3.3 Computation: Information Processing Patterns in Latent Space

Compressed Computation: Compresses reasoning trajectories and caches to reduce compute consumption; Expanded Computation: Expands compute power through recurrence and parallelism to enhance expressive ability; Adaptive Computation: Dynamically allocates compute power based on input difficulty, balancing efficiency and performance; Interleaved Computation: Alternates operations between explicit tokens and latent information or multimodal data, fusing the advantages of both.

Visualizing interleaved and adaptive computation

3.4 Optimization: Full Lifecycle Tuning

Pre-training: Equips the model with latent computation capabilities from the early training stages; Post-training: Fine-tunes the latent space on pre-trained models to adapt to downstream tasks; Inference: Real-time correction of latent states to directly optimize output effects.

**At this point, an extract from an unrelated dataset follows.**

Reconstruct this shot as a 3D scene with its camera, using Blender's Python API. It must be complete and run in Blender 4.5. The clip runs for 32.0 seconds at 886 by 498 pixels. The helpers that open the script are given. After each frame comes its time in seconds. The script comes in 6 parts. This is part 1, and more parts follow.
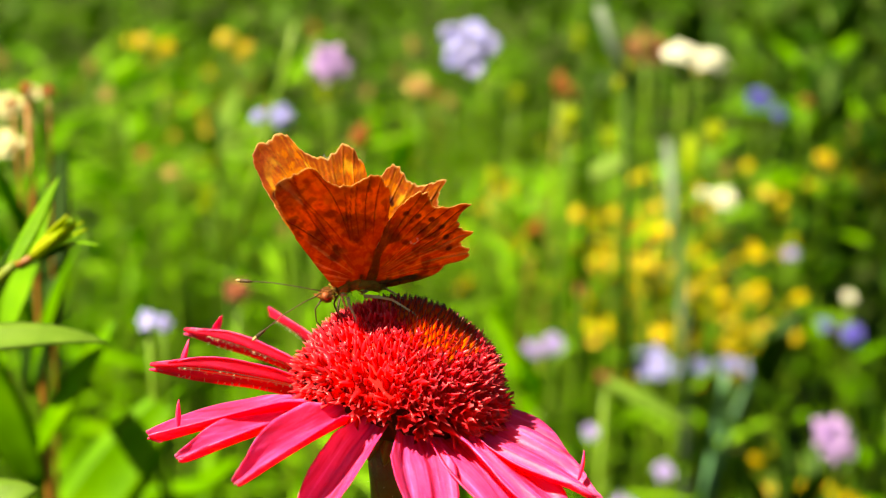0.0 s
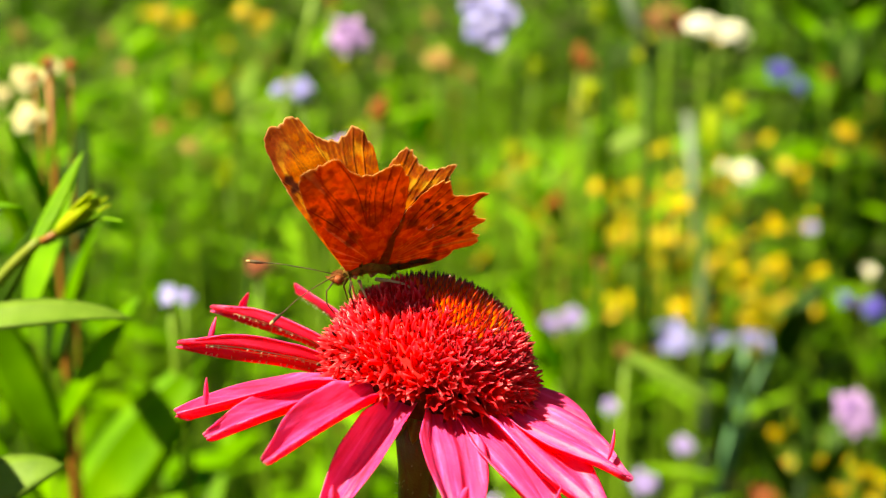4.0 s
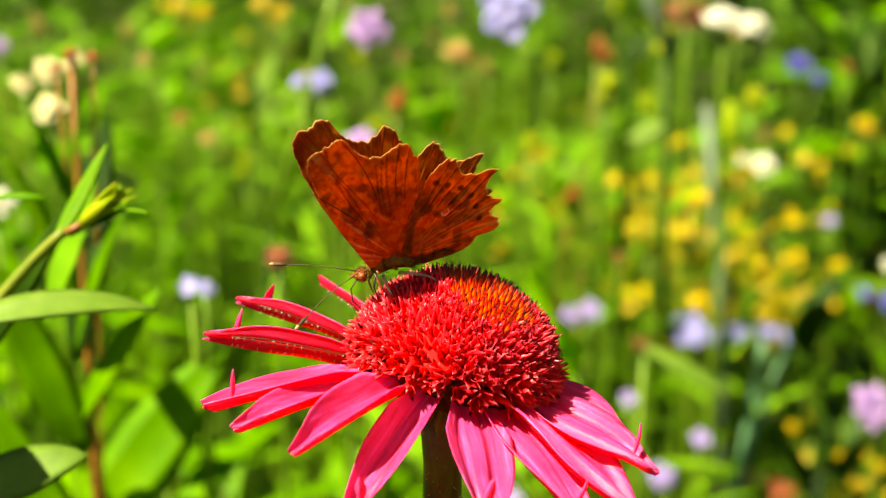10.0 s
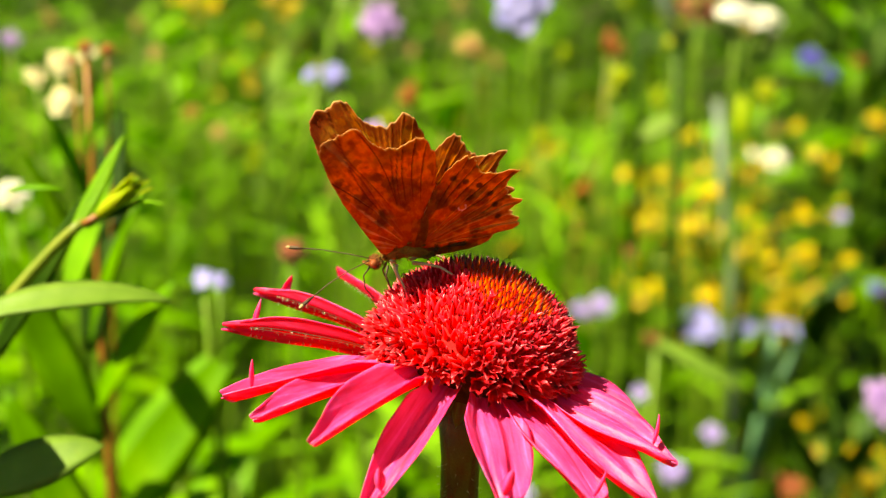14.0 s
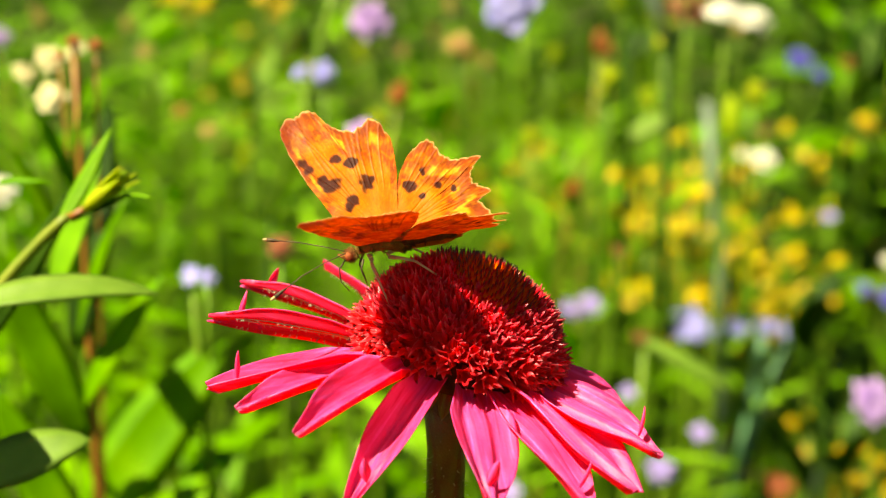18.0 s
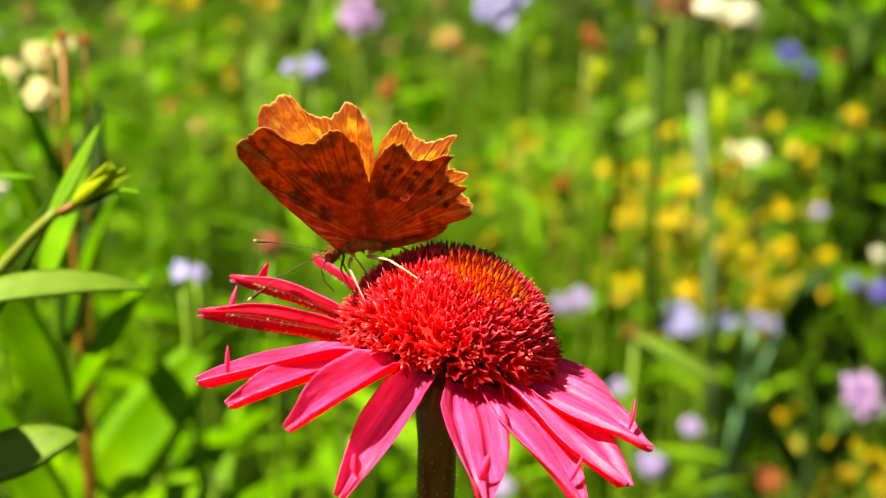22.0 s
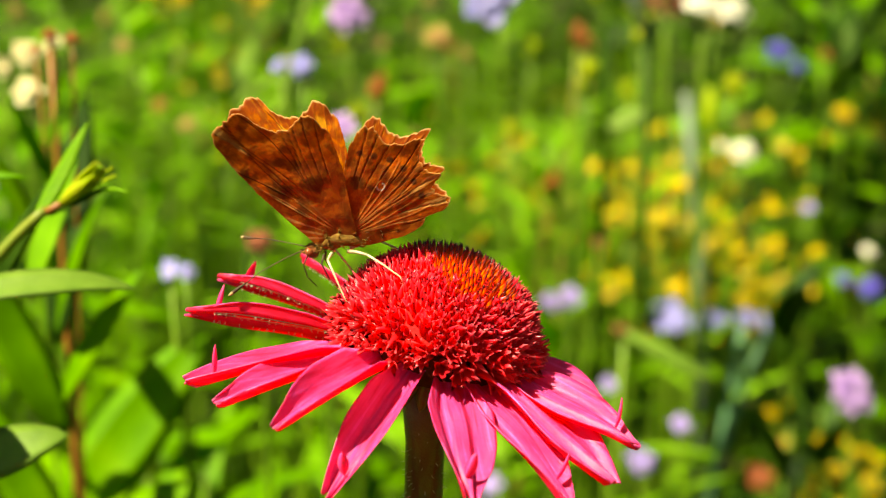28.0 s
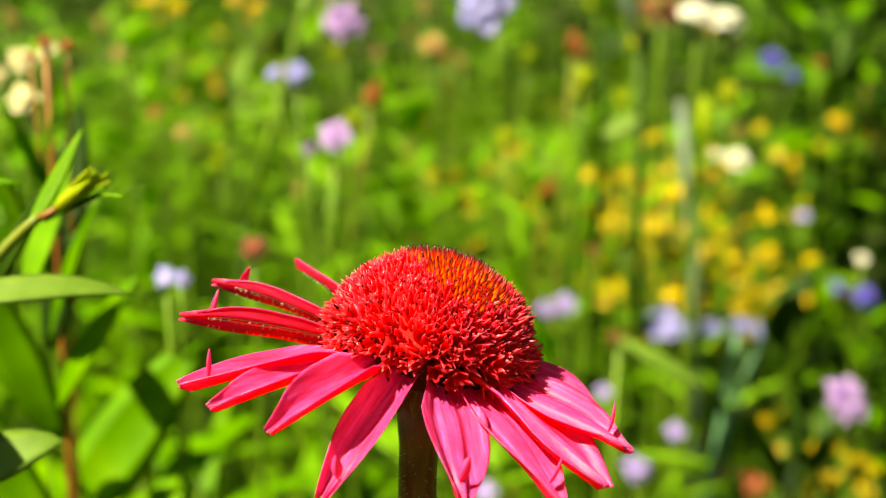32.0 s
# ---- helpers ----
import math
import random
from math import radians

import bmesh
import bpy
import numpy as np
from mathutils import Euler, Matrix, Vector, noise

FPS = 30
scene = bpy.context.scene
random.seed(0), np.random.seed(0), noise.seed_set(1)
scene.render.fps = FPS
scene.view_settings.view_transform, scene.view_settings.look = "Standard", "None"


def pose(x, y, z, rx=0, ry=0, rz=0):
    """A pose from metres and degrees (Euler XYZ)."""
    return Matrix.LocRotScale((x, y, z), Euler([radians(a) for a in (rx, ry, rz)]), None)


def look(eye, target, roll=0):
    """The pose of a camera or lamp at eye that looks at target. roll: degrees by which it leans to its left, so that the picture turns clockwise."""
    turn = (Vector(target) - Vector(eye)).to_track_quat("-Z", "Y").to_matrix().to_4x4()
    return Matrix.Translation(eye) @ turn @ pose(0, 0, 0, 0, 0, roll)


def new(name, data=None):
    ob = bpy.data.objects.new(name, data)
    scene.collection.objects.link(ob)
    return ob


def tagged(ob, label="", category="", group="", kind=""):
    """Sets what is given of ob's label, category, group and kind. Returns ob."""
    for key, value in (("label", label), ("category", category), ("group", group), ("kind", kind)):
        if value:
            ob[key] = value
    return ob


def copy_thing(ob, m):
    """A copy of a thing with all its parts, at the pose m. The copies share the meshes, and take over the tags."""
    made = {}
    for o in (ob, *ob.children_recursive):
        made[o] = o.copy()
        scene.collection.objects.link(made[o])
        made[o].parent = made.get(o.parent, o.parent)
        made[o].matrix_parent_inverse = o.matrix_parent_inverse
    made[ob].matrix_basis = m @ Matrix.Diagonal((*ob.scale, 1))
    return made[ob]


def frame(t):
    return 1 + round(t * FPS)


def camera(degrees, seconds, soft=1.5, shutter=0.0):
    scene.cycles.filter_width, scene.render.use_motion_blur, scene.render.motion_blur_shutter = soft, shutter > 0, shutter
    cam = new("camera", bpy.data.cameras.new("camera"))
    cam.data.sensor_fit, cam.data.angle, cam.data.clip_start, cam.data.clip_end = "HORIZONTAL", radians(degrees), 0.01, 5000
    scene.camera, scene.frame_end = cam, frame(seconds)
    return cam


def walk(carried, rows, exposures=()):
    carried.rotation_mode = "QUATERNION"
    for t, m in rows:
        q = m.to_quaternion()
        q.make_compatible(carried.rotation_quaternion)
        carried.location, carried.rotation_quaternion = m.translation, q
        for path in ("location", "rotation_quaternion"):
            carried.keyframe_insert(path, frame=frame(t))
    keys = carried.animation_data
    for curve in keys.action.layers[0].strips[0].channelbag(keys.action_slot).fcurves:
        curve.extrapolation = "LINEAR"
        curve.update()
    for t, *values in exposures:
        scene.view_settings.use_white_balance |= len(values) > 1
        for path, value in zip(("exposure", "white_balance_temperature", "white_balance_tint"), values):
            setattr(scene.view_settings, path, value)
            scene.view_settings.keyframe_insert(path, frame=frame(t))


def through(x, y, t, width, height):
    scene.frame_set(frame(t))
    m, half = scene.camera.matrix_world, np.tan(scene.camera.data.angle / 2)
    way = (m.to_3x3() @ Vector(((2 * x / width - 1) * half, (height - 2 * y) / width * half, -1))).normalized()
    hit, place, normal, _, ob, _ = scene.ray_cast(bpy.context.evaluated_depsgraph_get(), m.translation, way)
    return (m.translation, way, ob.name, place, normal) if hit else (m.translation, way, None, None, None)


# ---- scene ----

Optimization strategies across the model lifecycle

4. Capabilities: What Abilities Does the "Latent Space" of Large Models Enable?

Overview of seven core capabilities enabled by latent space

Latent space thoroughly breaks through the expression and computation bottlenecks of discrete tokens, unlocking seven core intelligent capabilities: reasoning, planning, modeling, perception, memory, collaboration, and embodiment.

4.1 Reasoning Capability

Enables implicit reasoning, compact trajectories, continuous iterative correction, branch path exploration, and stronger cross-modal generalization.

4.2 Planning Capability

Supports controllable path exploration, efficient solution space search, adaptive compute allocation, and optimized decision trajectories.

4.3 Modeling Capability

Can richly express complex computations, self-inspect internal states, achieve robust control of model behavior, and enhance expansion capabilities.

4.4 Perception Capability

Retains fine structural information in vision, achieves heuristic imagination, and ensures faithful localization.

4.5 Memory Capability

Creates working memory storage, persistent memory, and multimodal memory recall.

4.6 Collaboration Capability

Enables lossless semantic transmission between agents, shared cognition among agents, and supports cross-modal interoperability for heterogeneous models.

4.7 Embodiment Capability

Unsupervised action execution, implicit thinking and planning, scene prediction, spatial cognition, and empowering robots with cross-hardware generalization and transfer.

5. Outlook

5.1 Existing Challenges

Difficult to Evaluate: Intermediate computation processes are invisible, making it impossible to verify reasoning rationality; Difficult to Control: Impossible to precisely manipulate internal continuous representations; Difficult to Explain: High-dimensional vectors lack intuitive semantics, making model behavior untraceable.

5.2 Future Development Directions

Build Unified Theories: Clarify latent space computation principles, collaboration rules with explicit spaces, and establish standard evaluation systems; Deepen Multimodal Integration: Create unified native latent computation spaces for text, vision, and action; Implement Downstream Tasks: Use latent spaces to support practical scenarios like reasoning and robot control; Achieve Controllable Governance: Make latent spaces observable and manageable to solve trustworthiness and safety issues.